Ryder claims Cameron actually wanted to make a movie with "striking similarities."

According to Ryder, Lightstorm refused to "make good on its implied promises to him" after "Avatar" was released.

He says Lightstorm claims "Avatar" is "owned solely by producers that do not include him, that Avatar was, supposedly, written solely by James Cameron; and that Mr. Cameron, supposedly, had prepared a full scriptment [sic] for Avatar before the 1999 time period in which LEI was ... first provided with the KRZ story." (3)

Ryder claims "Avatar" has many similarities with his story, including that a "character is envisioned to be played by or styled after Sigourney Weaver," that there is "an increasing and ultimately foreboding threat to continued existence of natural environment," and that there is a "happy ending" when the spy prevents the corporation from destroying the moon's environment.

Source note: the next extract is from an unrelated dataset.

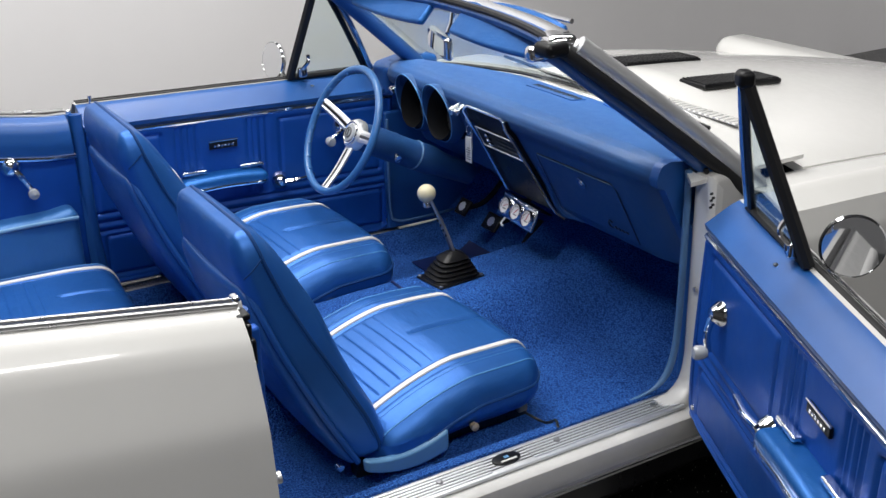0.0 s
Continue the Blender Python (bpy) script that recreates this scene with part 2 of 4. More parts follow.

The first in a planned trilogy, "Avatar" grossed $2.7 billion worldwide at the box office. Cameron told Entertainment Weekly that he wrote a scriptment for the movie in 1994, and wrote the full script in 2006.

Ryder seeks punitive damages and a share of the profits, for breach of contract, breach of implied contract, fraud, and interference with prospective economic advantage.

He is represented by K. Andrew Kent and Gregory Albright with Rincon Venture Law Group in Westlake Village.